§ DATASET SECTION
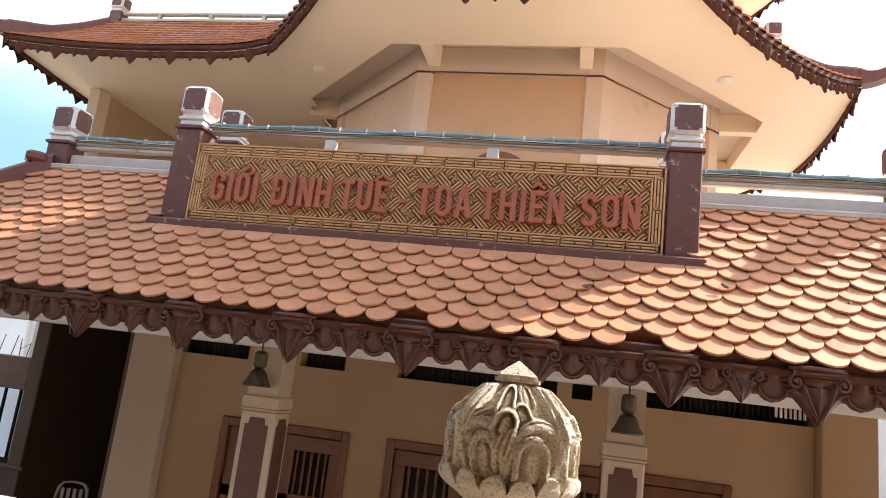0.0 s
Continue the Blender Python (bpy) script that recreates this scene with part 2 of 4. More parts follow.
# ---------------------------------------------------------------- geometry helpers
class Geo:
    def __init__(self):
        self.v, self.f = [], []

    def add(self, verts, faces):
        b = len(self.v)
        self.v += [tuple(p) for p in verts]
        self.f += [tuple(b + i for i in f) for f in faces]
        return self

    def box(self, x0, x1, y0, y1, z0, z1, c=0.0, m=None):
        """A block with chamfered edges of width c."""
        if c <= 0:
            vs = [Vector((x, y, z)) for z in (z0, z1) for y in (y0, y1) for x in (x0, x1)]
            fs = [(0, 2, 3, 1), (4, 5, 7, 6), (0, 1, 5, 4), (2, 6, 7, 3), (0, 4, 6, 2), (1, 3, 7, 5)]
        else:
            def ring(i, z):
                x_0, x_1, y_0, y_1 = x0 + i, x1 - i, y0 + i, y1 - i
                return [Vector(p) for p in ((x_0 + c, y_0, z), (x_1 - c, y_0, z), (x_1, y_0 + c, z), (x_1, y_1 - c, z), (x_1 - c, y_1, z), (x_0 + c, y_1, z), (x_0, y_1 - c, z), (x_0, y_0 + c, z))]
            rings = [ring(c, z0), ring(0, z0 + c), ring(0, z1 - c), ring(c, z1)]
            rings = [[Vector(p) for p in r] for r in rings]
            vs = [p for r in rings for p in r]
            fs = [tuple(range(7, -1, -1)), tuple(range(24, 32))]
            for k in range(3):
                for i in range(8):
                    j = (i + 1) % 8
                    fs.append((8 * k + i, 8 * k + j, 8 * k + 8 + j, 8 * k + 8 + i))
        if m is not None:
            vs = [m @ p for p in vs]
        return self.add(vs, fs)

    def loft(self, rings, close=True, caps=True):
        n = len(rings[0])
        vs = [p for r in rings for p in r]
        fs = []
        for k in range(len(rings) - 1):
            for i in range(n if close else n - 1):
                j = (i + 1) % n
                fs.append((n * k + i, n * k + j, n * k + n + j, n * k + n + i))
        if caps and close:
            fs += [tuple(range(n - 1, -1, -1)), tuple(range(n * (len(rings) - 1), n * len(rings)))]
        return self.add(vs, fs)

    def lathe(self, profile, n=24, m=None):
        rings = [[Vector((r * math.cos(2 * math.pi * i / n), r * math.sin(2 * math.pi * i / n), z)) for i in range(n)] for r, z in profile]
        if m is not None:
            rings = [[m @ p for p in r] for r in rings]
        return self.loft(rings)

    def prism(self, outline, lo, hi, frame_of=lambda u, w, d: (u, d, w)):
        """An outline in (u, w) pushed from lo to hi along d."""
        a = [frame_of(u, w, lo) for u, w in outline]
        b = [frame_of(u, w, hi) for u, w in outline]
        return self.loft([a, b])

    def ball(self, c, r, n=10, sq=(1, 1, 1)):
        rings = []
        for k in range(1, n // 2 + 2):
            th = math.pi * (k - 0.5) / (n // 2 + 1)
            rings.append([(c[0] + sq[0] * r * math.sin(th) * math.cos(2 * math.pi * i / n), c[1] + sq[1] * r * math.sin(th) * math.sin(2 * math.pi * i / n), c[2] - sq[2] * r * math.cos(th)) for i in range(n)])
        return self.loft(rings)

    def mesh(self, name, material, smooth=False):
        me = bpy.data.meshes.new(name)
        me.from_pydata([tuple(p) for p in self.v], [], self.f)
        me.materials.append(material)
        bm = bmesh.new()
        bm.from_mesh(me)
        bmesh.ops.recalc_face_normals(bm, faces=bm.faces)
        bm.to_mesh(me)
        bm.free()
        if smooth:
            me.shade_smooth()
            me.set_sharp_from_angle(angle=radians(38))
        return me


def put(name, me, parent=None, m=None, label=""):
    ob = new(name, me)
    ob.parent = parent
    if m is not None:
        ob.matrix_basis = m
    if label:
        tagged(ob, label)
    return ob


def part(name, geo, material, parent=None, label="", smooth=False, m=None):
    return put(name, geo.mesh(name, material, smooth), parent, m, label)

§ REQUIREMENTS
From the material above, copy each line that includes the word "with".

§ COMPLETE OUTPUT
Continue the Blender Python (bpy) script that recreates this scene with part 2 of 4. More parts follow.
        """A block with chamfered edges of width c."""